Un pays dont la structure économique est déséquilibrée en faveur des administrations est toujours confronté aussi à un problème politique. La France compte 22% de fonctionnaires, contre 15,5% pour la moyenne des pays de l’OCDE. Ses électeurs auront, tout naturellement, tendance à soutenir des programmes politiques qui promettent des nouveaux programmes administrés plutôt que ceux qui cherchent à encourager l’investissement, l’embauche et l’entreprise, seuls moteurs qui pourraient redémarrer la croissance française.

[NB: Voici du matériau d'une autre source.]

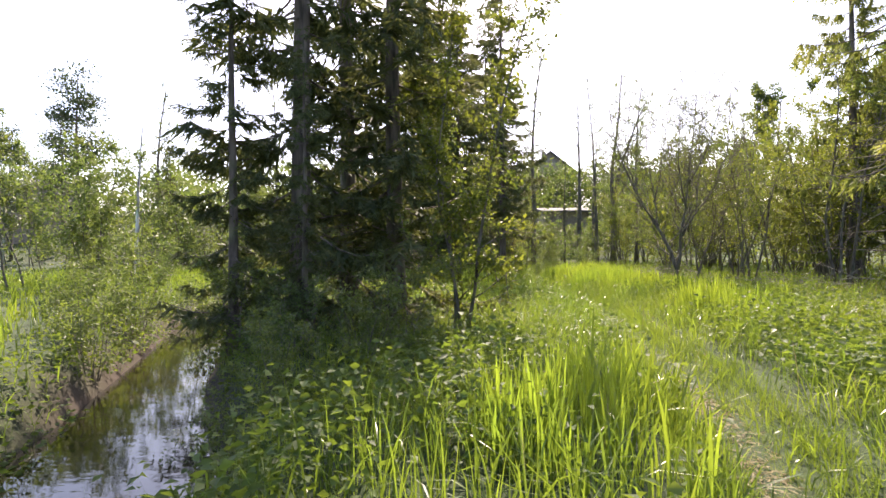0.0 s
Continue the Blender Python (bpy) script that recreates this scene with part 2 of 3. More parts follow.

Enfin, le troisième pourcentage qui caractérise la France aujourd’hui est 100%. C’est, à peu de choses près, le poids de la dette publique dans la richesse créée chaque année. Ces derniers temps, ce pourcentage n’a pas eu trop de conséquences, parce que les taux d’intérêt de la dette sont particulièrement faibles. Mais le jour où les taux, inéluctablement, vont remonter, la France devra consacrer au seul remboursement de sa dette, qui ne crée aucune richesse, des ressources de plus en plus considérables. Cela rendra d’autant plus inéluctable la réduction des autres dépenses publiques – tout simplement parce que les ressources nécessaires pour financer les deux à la fois ne pourront plus être trouvées. Les réformes indispensables pour remettre l’économie française sur le chemin de la croissance, faute d’avoir été réalisées pendant les années relativement fastes, devront donc se faire dans la douleur. La société française, déjà fragile, se prépare des années particulièrement difficiles.